How do these two teams stack up?
- For the season, the Astros beat the Yankees 5 out of 7 games; they were 3-1 on the road and 2-1 at home.
- Two of those games were quite memorable. Back on May 11 in New York, Carlos Correa helped the Astros build a 3-0 lead for Dallas Keuchel with an early two run home run and in the 9th inning when Ken Giles was melting down, Jake Marisnick nailed the tying runner, Jacoby Ellsbury at the plate to end a 3-2 win over the Yanks. On July 1, the Astros were losing 6-3 headed into the 8th in Houston. Three outs later they were leading 7-6 after doing damage against both setup man Dellin Betances and closer Aroldis Chapman. Yuli Gurriel had the huge go ahead 2 run double against Chapman and then in the 9th used his foot to keep Brett Gardner from getting back to first when he rounded too far on a gapper single. That play also ended the game.
Overall the numbers for each team’s starting pitchers are really close:
- The Yanks are fifth in the majors with a 3.98 ERA, 4th in WHIP (1.24) and fifth in OPS against (.713)
- The Astros are sixth in the majors with a 4.03 ERA, 5th in WHIP (1.26) and sixth in OPS against (.721)

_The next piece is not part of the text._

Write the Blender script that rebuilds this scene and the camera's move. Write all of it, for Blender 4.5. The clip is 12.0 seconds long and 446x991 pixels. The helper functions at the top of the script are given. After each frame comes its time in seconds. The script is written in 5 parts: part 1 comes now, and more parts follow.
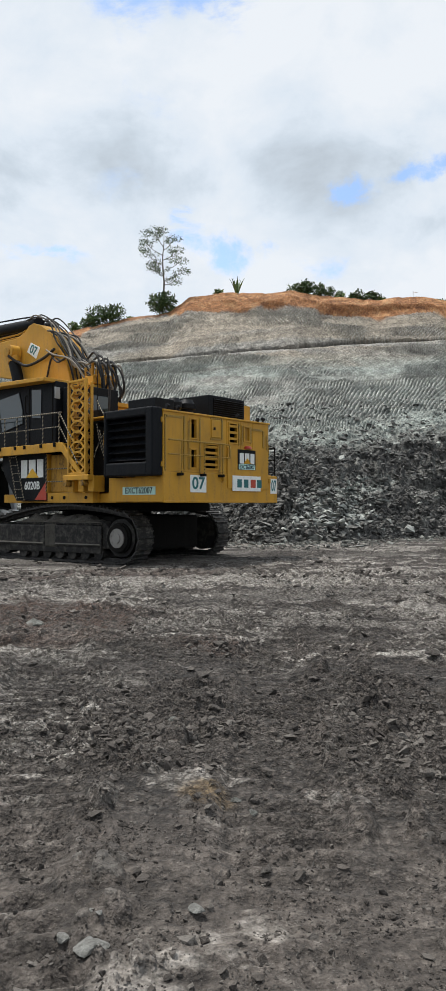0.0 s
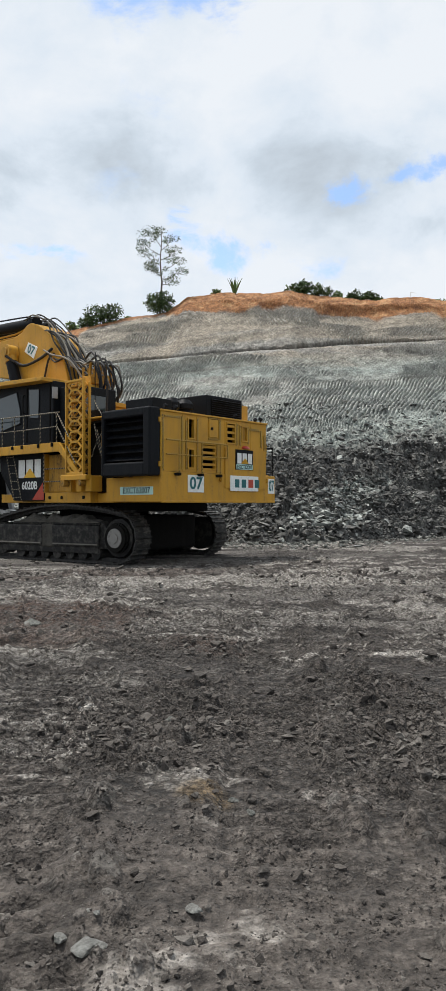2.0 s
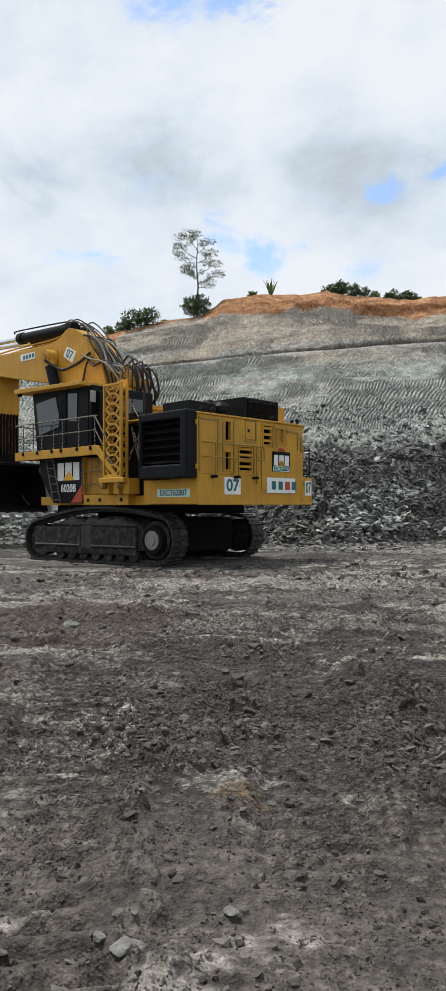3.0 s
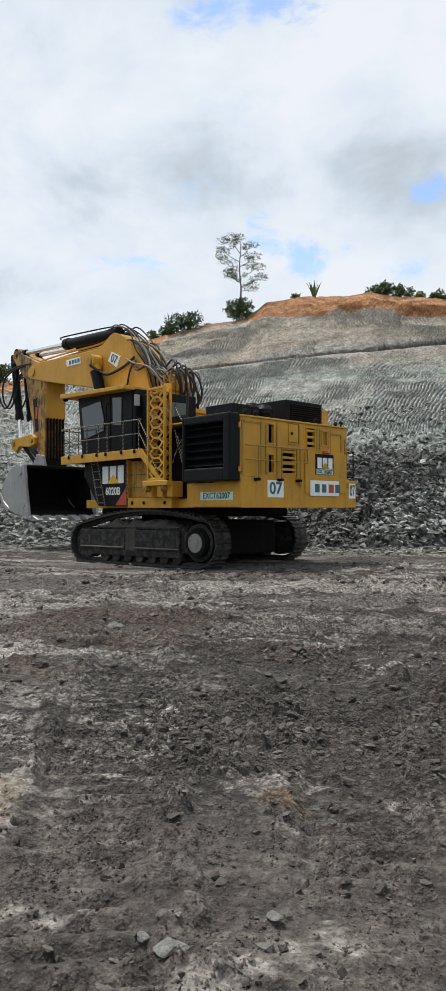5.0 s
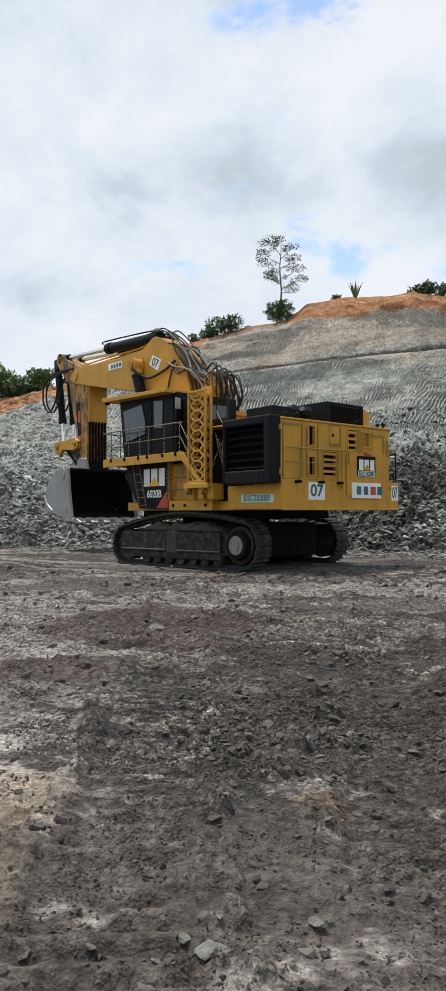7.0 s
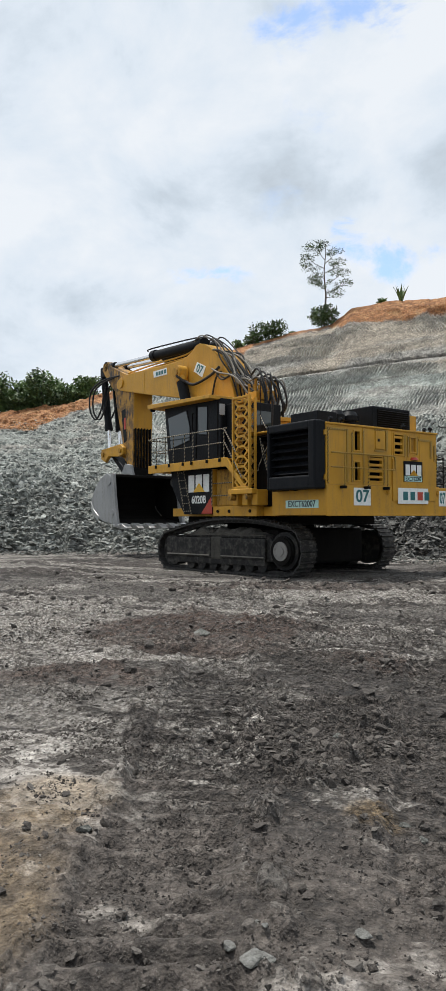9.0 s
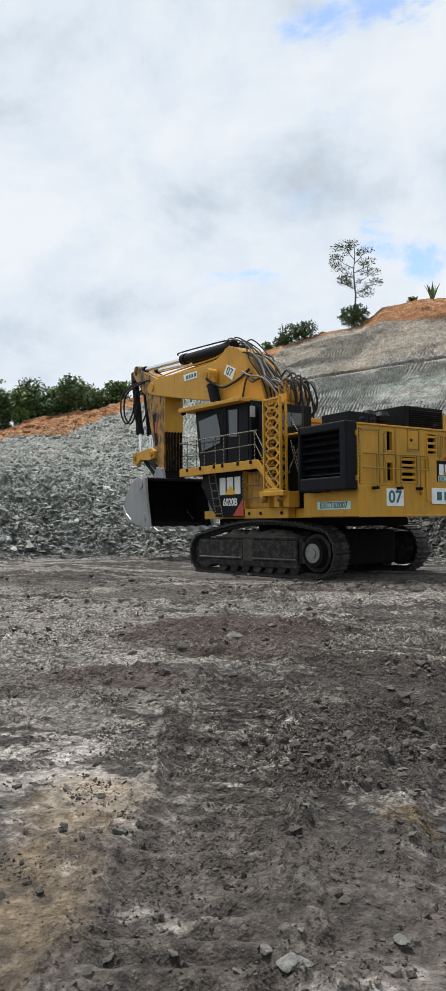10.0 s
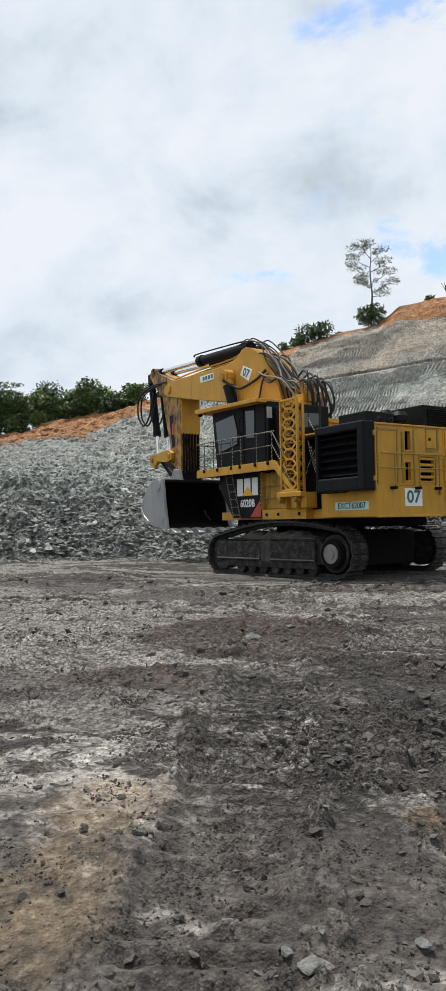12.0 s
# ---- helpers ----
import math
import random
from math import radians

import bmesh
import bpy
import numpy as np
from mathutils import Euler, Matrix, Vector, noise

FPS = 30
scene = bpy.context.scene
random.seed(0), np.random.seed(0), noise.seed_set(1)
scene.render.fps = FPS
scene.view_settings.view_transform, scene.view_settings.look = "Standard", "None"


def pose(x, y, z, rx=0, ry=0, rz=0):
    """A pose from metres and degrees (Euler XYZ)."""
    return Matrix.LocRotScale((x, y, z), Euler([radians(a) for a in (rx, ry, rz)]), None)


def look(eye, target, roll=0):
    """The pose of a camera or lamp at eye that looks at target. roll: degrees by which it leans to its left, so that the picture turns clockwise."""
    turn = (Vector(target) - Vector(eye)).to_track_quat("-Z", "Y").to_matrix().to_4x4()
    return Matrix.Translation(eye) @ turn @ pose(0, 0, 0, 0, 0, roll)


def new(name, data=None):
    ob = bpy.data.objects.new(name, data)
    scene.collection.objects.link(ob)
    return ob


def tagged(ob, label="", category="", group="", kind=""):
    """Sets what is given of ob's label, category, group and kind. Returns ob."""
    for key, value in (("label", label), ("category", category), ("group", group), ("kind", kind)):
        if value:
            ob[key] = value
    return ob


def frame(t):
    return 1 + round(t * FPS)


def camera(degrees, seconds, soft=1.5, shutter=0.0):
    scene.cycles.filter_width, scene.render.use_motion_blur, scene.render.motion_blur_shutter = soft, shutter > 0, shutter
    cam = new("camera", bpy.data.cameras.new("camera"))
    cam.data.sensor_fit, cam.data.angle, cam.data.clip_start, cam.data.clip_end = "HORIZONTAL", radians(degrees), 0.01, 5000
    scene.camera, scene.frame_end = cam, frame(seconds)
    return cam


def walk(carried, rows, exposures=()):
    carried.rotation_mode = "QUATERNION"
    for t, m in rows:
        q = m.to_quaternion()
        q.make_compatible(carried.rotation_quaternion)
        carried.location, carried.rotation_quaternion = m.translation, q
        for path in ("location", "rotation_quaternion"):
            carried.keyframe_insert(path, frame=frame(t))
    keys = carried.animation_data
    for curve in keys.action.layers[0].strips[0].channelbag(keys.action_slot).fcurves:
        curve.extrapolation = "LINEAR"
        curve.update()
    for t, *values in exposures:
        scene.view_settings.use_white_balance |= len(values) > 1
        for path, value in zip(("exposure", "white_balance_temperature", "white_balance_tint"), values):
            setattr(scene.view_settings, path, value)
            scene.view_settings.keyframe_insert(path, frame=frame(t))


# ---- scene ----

# The camera stands still at a standing person's height and pans to the left.
EYE = Vector((0.0, 0.0, 1.97))
cam = camera(34.78, 12.0, soft=0.9)

# seconds, yaw to the left, pitch up, lean to the left (degrees)
ROWS = (
    (0.0, -0.00, 0.66, -0.00),
    (0.5, -0.07, 0.66, -0.00),
    (1.0, -0.04, 0.66, 0.03),
    (1.5, -0.16, 0.66, 0.02),
    (2.0, -0.19, 0.66, 0.02),
    (2.5, 0.53, 0.69, -0.02),
    (3.0, 2.76, 0.83, -0.09),
    (3.2, 3.20, 0.84, -0.09),
    (4.8, 5.87, 1.06, -0.05),
    (5.0, 6.22, 1.07, -0.05),
    (5.5, 6.43, 1.08, -0.03),
    (6.0, 6.98, 1.13, -0.04),
    (6.5, 8.79, 1.22, -0.06),
    (6.7, 9.14, 1.24, -0.06),
    (8.3, 11.62, 1.46, -0.24),
    (8.5, 12.21, 1.49, -0.23),
    (9.0, 13.06, 1.74, -0.08),
    (9.5, 14.39, 1.88, -0.53),
    (10.0, 15.58, 1.95, -0.65),
    (10.5, 16.96, 2.02, -0.72),
    (11.0, 17.19, 2.05, -0.84),
    (11.5, 17.05, 2.04, -0.90),
    (12.0, 16.98, 2.07, -1.02),
)


def facing(yaw, pitch, lean):
    a, b = radians(yaw), radians(pitch)
    way = Vector((-math.sin(a) * math.cos(b), math.cos(a) * math.cos(b), math.sin(b)))
    return look(EYE, EYE + 10 * way, lean)


walk(cam, [(t, facing(a, b, c)) for t, a, b, c in ROWS])

# ---- daylight: bright broken cloud, a high veiled sun ----
SUN_HEIGHT, SUN_TURN = 68.0, 300.0  # degrees; turn clockwise from +y

world = bpy.data.worlds.new("daylight")
scene.world = world
world.use_nodes = True
wt = world.node_tree
wt.nodes.clear()


def wnode(kind, **values):
    n = wt.nodes.new(kind)
    for k, v in values.items():
        n.inputs[k].default_value = v
    return n


def wlink(a, b):
    wt.links.new(a, b)


sky = wt.nodes.new("ShaderNodeTexSky")
sky.sky_type = "NISHITA"
sky.sun_disc = False
sky.sun_elevation = radians(SUN_HEIGHT)
sky.sun_rotation = radians(SUN_TURN)
sky.dust_density = 0.6
sky.ozone_density = 3.0
sky_gain = wnode("ShaderNodeVectorMath")
sky_gain.operation = "SCALE"
sky_gain.inputs["Scale"].default_value = 0.24
wlink(sky.outputs[0], sky_gain.inputs[0])

tc = wt.nodes.new("ShaderNodeTexCoord")


def cloud_noise(place, stretch, scale, detail, rough, distort):
    mp = wt.nodes.new("ShaderNodeMapping")
    mp.inputs["Location"].default_value, mp.inputs["Scale"].default_value = place, stretch
    wlink(tc.outputs["Generated"], mp.inputs["Vector"])
    n = wnode("ShaderNodeTexNoise", Scale=scale, Detail=detail, Roughness=rough, Distortion=distort)
    wlink(mp.outputs[0], n.inputs["Vector"])
    return n.outputs["Fac"]


def wmath(op, a, b):
    n = wt.nodes.new("ShaderNodeMath")
    n.operation = op
    for i, v in enumerate((a, b)):
        if isinstance(v, (int, float)):
            n.inputs[i].default_value = v
        else:
            wlink(v, n.inputs[i])
    return n.outputs[0]


def wspan(fac, lo, hi, a=0.0, b=1.0):
    n = wt.nodes.new("ShaderNodeMapRange")
    n.interpolation_type = "SMOOTHSTEP"
    for k, v in (("From Min", lo), ("From Max", hi), ("To Min", a), ("To Max", b)):
        n.inputs[k].default_value = v
    wlink(fac, n.inputs["Value"])
    return n.outputs["Result"]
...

- The two staffs are effective in different ways – the Yanks are fifth lowest in BBs(279), but 23rd in allowing 141 HRs. The Astrso are 3rd best in allowing only 115 HRs, but 14th in allowing 309 BBs
- However, matchups are what is interesting. The Yankees are starting the series with Masahiro Tanaka, who was probably their 5th or 6th best starter during the season, somehow squeezing a 13-12 record out of a poor 4.74 ERA. You would think they would go with Sonny Gray or Luis Severino, who is their actual ace. But Tanaka was nails, throwing three hit of shutout ball in the Yanks 1-0 third game win over the Indians, which set the table for their 3 -2 series comeback. His career record against the Astros is 0-2 with a 10.38 ERA in 4 starts and will lead off the series against Dallas Keuchel.

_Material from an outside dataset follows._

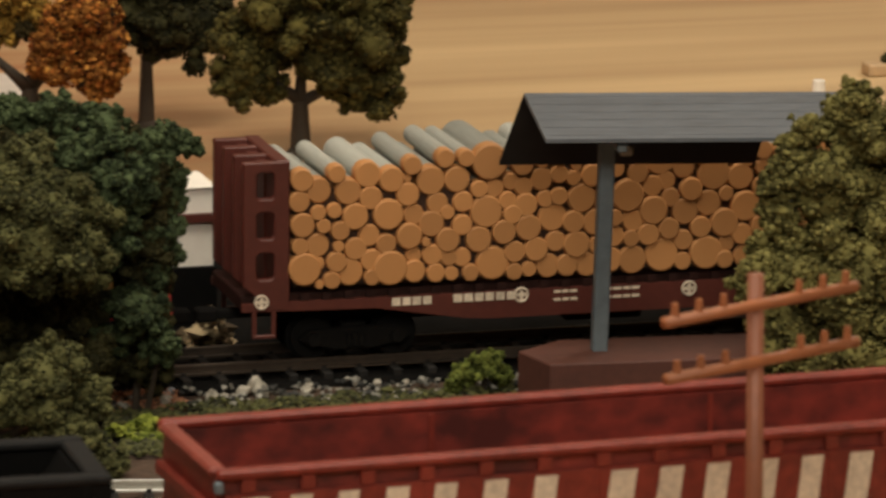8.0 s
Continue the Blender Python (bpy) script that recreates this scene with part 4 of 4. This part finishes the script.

- The Yanks will start the terrific Severino (14-6 with a 2.98 ERA) against Justin Verlander in the second game, while C.C. Sabathia (14-5 and 3.69) will start the third game against the imposing TBD. And that may be the tale of this series: who does A.J. Hinch use in the third and/or fourth spots in the rotation? Is it Brad Peacock, who was shaky in his one playoff appearance, but also may have been pulled too early? Charlie Morton who was a little better than Peacock? Lance McCullers Jr. who pitched well but not many innings? Collin McHugh who was not on the ALDS 25? Or in this new world of playoff baseball are we looking at some kind of McCullers/Peacock or Morton/McHugh tandem starters for the back or rotation?

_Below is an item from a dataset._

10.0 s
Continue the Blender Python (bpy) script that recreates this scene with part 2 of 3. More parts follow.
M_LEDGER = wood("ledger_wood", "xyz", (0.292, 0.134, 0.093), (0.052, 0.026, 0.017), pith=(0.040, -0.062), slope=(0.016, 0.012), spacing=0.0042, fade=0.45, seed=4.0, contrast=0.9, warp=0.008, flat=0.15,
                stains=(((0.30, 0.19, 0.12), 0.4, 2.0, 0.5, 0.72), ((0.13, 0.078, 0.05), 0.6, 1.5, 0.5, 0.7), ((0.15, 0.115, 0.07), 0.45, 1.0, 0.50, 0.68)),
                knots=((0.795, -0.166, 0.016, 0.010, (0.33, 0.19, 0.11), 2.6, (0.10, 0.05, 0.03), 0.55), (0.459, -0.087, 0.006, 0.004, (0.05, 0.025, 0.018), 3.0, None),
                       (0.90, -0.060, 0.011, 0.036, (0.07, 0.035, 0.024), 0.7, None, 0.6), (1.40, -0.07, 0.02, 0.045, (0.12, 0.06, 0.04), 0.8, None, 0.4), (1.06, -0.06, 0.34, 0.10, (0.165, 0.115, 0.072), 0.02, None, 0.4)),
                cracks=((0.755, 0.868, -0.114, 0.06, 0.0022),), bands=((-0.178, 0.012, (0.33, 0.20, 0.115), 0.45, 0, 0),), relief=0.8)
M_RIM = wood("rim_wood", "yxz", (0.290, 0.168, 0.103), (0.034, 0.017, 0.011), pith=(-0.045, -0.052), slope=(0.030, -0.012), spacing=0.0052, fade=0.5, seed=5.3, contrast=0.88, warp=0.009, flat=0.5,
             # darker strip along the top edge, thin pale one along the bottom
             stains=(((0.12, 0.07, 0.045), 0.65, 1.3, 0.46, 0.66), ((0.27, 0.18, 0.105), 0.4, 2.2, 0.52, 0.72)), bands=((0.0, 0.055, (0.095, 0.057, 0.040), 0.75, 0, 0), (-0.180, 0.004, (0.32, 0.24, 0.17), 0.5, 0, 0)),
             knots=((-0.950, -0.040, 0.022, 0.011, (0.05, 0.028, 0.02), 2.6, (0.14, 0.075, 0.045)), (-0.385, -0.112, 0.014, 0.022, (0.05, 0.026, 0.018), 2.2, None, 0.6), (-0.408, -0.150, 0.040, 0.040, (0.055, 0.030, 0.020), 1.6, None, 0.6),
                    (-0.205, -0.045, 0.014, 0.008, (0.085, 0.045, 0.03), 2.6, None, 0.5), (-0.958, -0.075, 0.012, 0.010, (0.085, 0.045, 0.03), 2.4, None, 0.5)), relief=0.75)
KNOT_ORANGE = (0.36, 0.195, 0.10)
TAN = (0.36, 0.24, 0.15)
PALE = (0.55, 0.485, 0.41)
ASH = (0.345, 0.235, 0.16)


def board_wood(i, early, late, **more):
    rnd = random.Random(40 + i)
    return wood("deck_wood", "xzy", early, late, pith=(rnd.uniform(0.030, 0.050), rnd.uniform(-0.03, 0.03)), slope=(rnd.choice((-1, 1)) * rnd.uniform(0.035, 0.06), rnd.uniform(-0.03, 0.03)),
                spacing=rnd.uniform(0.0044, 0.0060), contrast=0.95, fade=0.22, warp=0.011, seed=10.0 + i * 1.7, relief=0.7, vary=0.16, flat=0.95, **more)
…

- Starting pitching looks quite even, but it will be the biggest key to this series.
- The Yankees were very good in offensive stats in the majors: .262 BA (7th), .339 OBP (2nd), .785 OPS (3rd), 241 HRs (1st)and 858 runs (2nd).
- The Astros were better, first with .282 BA, .346 OBP, .823 (OPS), 896 runs, and 2nd in HRs with 238.
- Some interesting differences are that the Astros were 1st in the majors with 346 doubles and best with only 1087 Ks, while the Yankees were 22nd with 266 doubles and 12th with 1386 Ks.
- Catcher Gary Sanchez gives the Yanks a leg up at that position with a .278/.345/.876 slash along with 33 HR and 90 RBIs, though it will be interesting to see how Brian McCann performs against the team that discarded him for Sanchez.
- The Infield belongs to the Astros. Both 2B Starlin Castro and SS Didi Gregorious are good to very good, but not as good as Carlos Correa and Jose Altuve. 3B Alex Bregman and 1B Yuli Gurriel are a lot better than the inconsistent 1B Greg Bird and 3B Todd Frazier.
- The Outfield would seem to be a wash. Aaron Judge is a better power hitter than anyone on the Astros, but George Springer, Josh Reddick and Marwin Gonzalez are all better than Brett Gardner and fairly even with Aaron Hicks.
- DH will be interesting. Chase Headley and Jacoby Ellsbury are probably better than Carlos Beltran / Evan Gattis, but….Gattis has been hot and Beltran had a huge hit in the clincher against the Red Sox.
- Offense favors the Astros by a bit, especially if the roll they were on vs. the Red Sox continues.
- The Yanks relievers had much better numbers this season than the Astros. They lead in ERA (3.34 vs. 4.27), WHIP (1.16 vs. 1.28) and OPS against (.621 vs. .719).
- There are a number of things that stand out about the Yankees’ bullpen. Statistically, Aroldis Chapman probably has the 6th best numbers in the bullpen with his 3.22 ERA and 1.132 WHIP. What also sticks out from the paper are how many of their big arms have big strikeout numbers. David Robertson (13.1 K/9 IP), Chapman (12.3), Dellin Betances (15.1), Tommy Kahnle (12.2) and Chad Green (13.4) all have superior strikeout numbers to go with excellent ERAs, Robertson’s 1.08 ERA leading the group.
- The Yankees have the edge in the bullpen, though by how much will depend on exactly who is in the Astros bullpen and how they are used. However, as roadthriller pointed out in Chip’s blog the Astros have been very successful against Chapman and Bettances.
In the playoffs it is often about momentum. Both of these teams come into this series on a psychological high. The Yanks came back from the edge of the pit, being down 2-0. The Astros came back in the rain in Boston with 3 runs in the last two innings to clinch that series. All things being even, the Astros who won 9 more games in the regular season and throttled these Yanks 5-2 should have an edge. They need to hold serve in Houston and then be war warriors in the Big Apple.